Walking and cycling are activities that can be integrated into everyday life as daily transport and recreation making it easier to meet recommended physical activity targets. International research shows that people who walk and cycle regularly are more likely to be happy and have a lower risk of depression.
In recent years electric bicycles have improved in quality, availability and affordability.

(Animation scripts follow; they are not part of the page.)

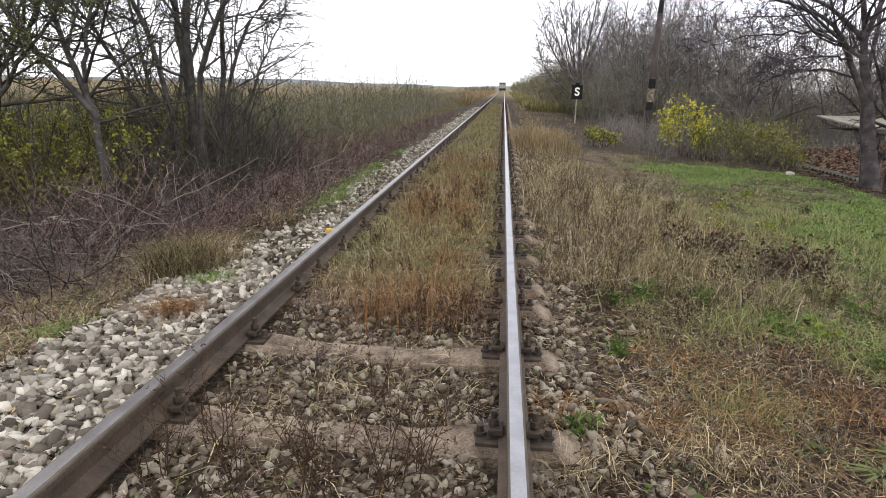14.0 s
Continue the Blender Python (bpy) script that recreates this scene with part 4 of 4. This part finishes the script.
def stones(xy, size, lift=0.2, near=False):
    m = len(xy)
    shape_v, shape_f = (BALL_V, BALL_F) if near else (ICO_V, ICO_F)
    k = len(shape_v)
    sc = size * rng.uniform(0.4, 1.45, (m, 1, 1)) * rng.uniform(0.55, 1.3, (m, 1, 3)) * np.array([1, 1, 0.7])
    V = shape_v[None] * sc * (rng.uniform(0.8, 1.12, (m, k, 1)) if near else rng.uniform(0.45, 1.25, (m, k, 1))) * rng.uniform(0.8, 1.15, (m, k, 3))
    V[..., 0] += V[..., 1] * rng.normal(0, 0.35, (m, 1))
    V[..., 2] += V[..., 0] * rng.normal(0, 0.25, (m, 1))
    a, c = rng.uniform(0, 6.28, m), rng.normal(0, 0.8, m)
    ca, sa, cc, sc2 = np.cos(a)[:, None], np.sin(a)[:, None], np.cos(c)[:, None], np.sin(c)[:, None]
    x, y, z = V[..., 0], V[..., 1] * cc - V[..., 2] * sc2, V[..., 1] * sc2 + V[..., 2] * cc
    V = np.stack([x * ca - y * sa, x * sa + y * ca, z], -1)
    z0 = gz(xy[:, 0], xy[:, 1]) + size * lift + rng.uniform(-0.2, 0.5, m) * size
    V = V + np.column_stack([xy, z0])[:, None]
    F = shape_f[None] + (np.arange(m) * k)[:, None, None]
    return V.reshape(-1, 3), F.reshape(-1, 3)


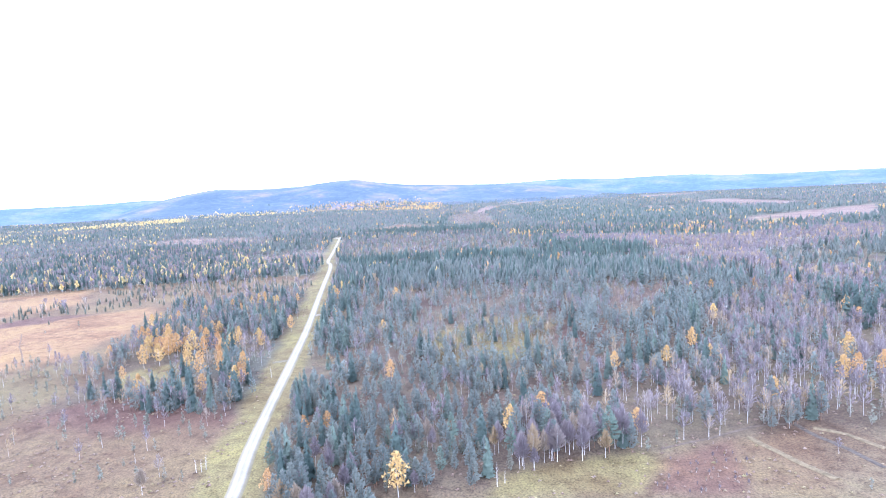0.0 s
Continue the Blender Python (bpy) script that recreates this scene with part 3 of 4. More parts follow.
def from_road(x, y):
    """Distance to the middle of the road; below zero on its west side."""
    near = np.full(len(x), 1e9)
    sel = np.where((x > -320) & (x < 120) & (y < 920))[0]
    xs, ys = x[sel], y[sel]
    best = np.full(len(sel), 1e9)
    for a, b in zip(LINE[:-1], LINE[1:]):
        e = b - a
        k = np.clip(((xs - a[0]) * e[0] + (ys - a[1]) * e[1]) / (e @ e), 0, 1)
        d = np.hypot(xs - a[0] - k * e[0], ys - a[1] - k * e[1])
        d = np.where((xs - a[0]) * e[1] - (ys - a[1]) * e[0] > 0, d, -d)
        best = np.where(np.abs(d) < np.abs(best), d, best)
    near[sel] = best
    return near


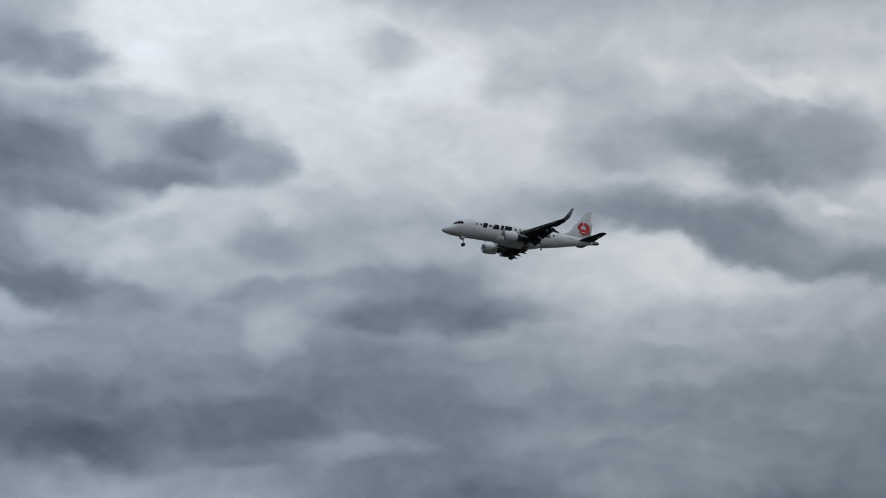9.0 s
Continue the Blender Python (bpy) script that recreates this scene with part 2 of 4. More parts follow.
cloud(118.9, 13.8, 0.46, 0.75, -1, 0.683, 0.693)
cloud(121.6, 11.8, 3.69, 1.20, -23, 0.548, 0.567)
cloud(123.6, 10.8, 3.06, 0.90, -16, 0.522, 0.501)
cloud(120.7, 14.4, 1.09, 0.90, -1, 0.839, 0.937)
cloud(123.0, 13.7, 2.63, 1.13, -17, 0.497, 0.522)
cloud(124.8, 13.3, 1.55, 0.90, -2, 0.506, 0.513)
cloud(121.5, 15.8, 1.25, 0.45, -7, 0.718, 0.712)
cloud(103.0, 10.6, 3.37, 0.90, 2, 0.791, 0.778)
cloud(101.5, 10.1, 0.92, 0.45, 3, 0.683, 0.674)
cloud(120.4, 9.7, 4.58, 0.90, -1, 0.705, 0.757)
cloud(116.2, 10.3, 3.06, 0.60, 0, 0.641, 0.644)
cloud(106.2, 10.0, 3.82, 0.75, -6, 0.675, 0.745)
cloud(114.7, 9.2, 2.29, 0.60, 0, 0.548, 0.545)
cloud(116.5, 9.2, 4.11, 0.78, 2, 0.485, 0.491)
cloud(118.8, 9.4, 1.83, 0.68, -0, 0.497, 0.508)
cloud(122.3, 9.5, 1.83, 0.60, -16, 0.598, 0.584)
cloud(103.2, 8.2, 2.43, 0.90, 2, 0.675, 0.664)
cloud(106.7, 9.4, 3.96, 0.68, -6, 0.556, 0.523)
cloud(109.7, 8.7, 2.28, 0.60, -9, 0.564, 0.563)
cloud(108.1, 8.1, 3.95, 0.60, -7, 0.539, 0.527)
cloud(110.7, 7.7, 2.58, 0.48, -4, 0.481, 0.466)
cloud(114.4, 7.9, 2.43, 0.38, -10, 0.531, 0.516)
cloud(115.0, 7.6, 1.52, 0.42, -10, 0.481, 0.471)
cloud(102.2, 7.3, 1.82, 0.75, -6, 0.556, 0.500)
cloud(104.3, 7.7, 1.21, 0.45, 2, 0.662, 0.688)
cloud(118.8, 7.6, 3.34, 0.60, -0, 0.641, 0.650)
deck()
cloud(120.3, 7.9, 1.82, 0.45, -0, 0.590, 0.607)
cloud(123.4, 8.4, 2.43, 0.45, -1, 0.692, 0.685)
cloud(122.9, 7.2, 2.58, 0.72, -6, 0.506, 0.494)
cloud(124.1, 6.6, 1.82, 0.45, -1, 0.514, 0.488)
cloud(115.0, 6.8, 4.54, 0.53, 0, 0.705, 0.677)
cloud(121.1, 6.4, 3.03, 0.45, -0, 0.683, 0.703)
cloud(105.1, 6.5, 3.78, 0.60, 2, 0.662, 0.691)
cloud(110.2, 6.4, 0.91, 0.42, -29, 0.556, 0.552)
cloud(112.1, 6.5, 0.61, 0.27, 1, 0.581, 0.573)
cloud(113.5, 5.6, 7.55, 0.38, 1, 0.607, 0.556)
cloud(123.3, 5.7, 2.27, 0.45, -0, 0.556, 0.543)
cloud(102.9, 5.4, 2.27, 0.23, 2, 0.577, 0.562)
cloud(106.3, 5.0, 1.96, 0.30, -7, 0.683, 0.696)
cloud(113.5, 5.0, 5.74, 0.45, 1, 0.548, 0.531)
cloud(120.3, 4.9, 1.66, 0.75, 20, 0.607, 0.628)
cloud(120.3, 4.5, 1.36, 0.45, 0, 0.539, 0.553)
cloud(111.2, 5.2, 0.53, 0.27, 1, 0.624, 0.629)
cloud(107.4, 4.3, 7.54, 0.38, 1, 0.607, 0.621)
cloud(105.9, 3.7, 6.03, 0.30, 1, 0.506, 0.507)
cloud(118.0, 4.0, 6.03, 0.38, 0, 0.590, 0.553)
cloud(124.0, 4.8, 1.36, 0.45, -0, 0.641, 0.637)
cloud(102.6, 17.8, 7.90, 0.60, 1, 0.788, 0.792)
cloud(94.8, 17.5, 3.94, 0.75, 4, 0.853, 0.895)
cloud(103.0, 16.6, 5.49, 0.90, -2, 0.715, 0.792)
cloud(95.2, 15.5, 2.34, 0.45, 3, 0.818, 0.832)
cloud(94.4, 13.4, 1.86, 1.05, 3, 0.715, 0.699)
cloud(97.9, 14.6, 3.26, 0.75, 2, 0.638, 0.626)
cloud(100.2, 14.9, 0.93, 0.38, -18, 0.702, 0.698)
cloud(103.0, 14.3, 2.48, 1.05, 1, 0.810, 0.775)
cloud(105.2, 15.0, 1.71, 0.30, 1, 0.758, 0.752)
cloud(97.2, 12.9, 3.09, 0.45, 2, 0.681, 0.654)
cloud(100.4, 12.4, 5.08, 0.38, 2, 0.836, 0.874)
cloud(106.3, 13.2, 2.01, 0.90, 0, 0.853, 0.861)
cloud(95.1, 11.6, 1.69, 0.45, -7, 0.621, 0.605)
cloud(100.0, 11.8, 0.77, 0.45, 2, 0.681, 0.616)
deck()
cloud(103.1, 11.6, 3.99, 0.90, 1, 0.758, 0.804)
cloud(97.4, 10.7, 3.06, 0.60, 2, 0.681, 0.668)
cloud(95.0, 10.1, 1.37, 0.75, 2, 0.749, 0.745)
cloud(99.4, 10.3, 3.06, 0.60, 2, 0.621, 0.649)
cloud(102.8, 9.6, 2.29, 0.60, -4, 0.702, 0.710)
cloud(96.7, 9.3, 1.22, 0.45, 2, 0.638, 0.636)
cloud(95.4, 8.3, 2.58, 0.75, 2, 0.520, 0.496)
cloud(99.3, 8.5, 1.82, 0.68, -14, 0.520, 0.515)
cloud(98.2, 8.4, 0.76, 0.60, -48, 0.621, 0.629)
cloud(102.2, 8.4, 1.37, 0.60, 1, 0.681, 0.678)
cloud(102.2, 7.2, 1.97, 0.53, -19, 0.545, 0.534)
cloud(101.0, 7.5, 1.21, 0.30, 1, 0.579, 0.560)
cloud(97.7, 7.0, 1.82, 0.45, 2, 0.715, 0.702)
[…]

Electric bicycles allow more people the opportunity to comfortably travel by bicycle extending distance travelled, riding age into later life and similar overall physical activity benefits compared to push bicycles.
You don’t have to walk or ride everyday to see the benefits, so consider walking or riding 1 day in 5 and...
- have fun and socialise,
- improve health and get some exercise,
- save time and money,
- increase productivity,
- reduce traffic and
- care for the environment.
Walk, Cycle Greater Bendigo Strategy (2019) - Guides future decision making with the aim to make it easier for more people to walk and cycle more often.
Mir Wimbul Council Plan (2021-2025) - Outcome 2: Healthy, liveable spaces and places, Outcome 5: A climate-resilient built and natural environment.
Healthy Greater Bendigo (2021-2025) - Healthy and Well outcome - good physical and mental health, Liveable outcome - resilient to a changing climate and has access to the natural environment and quality public space for enhanced health and wellbeing.
Climate Change & Environment Strategy (2021 – 2026) - Sustainable and active transport action area.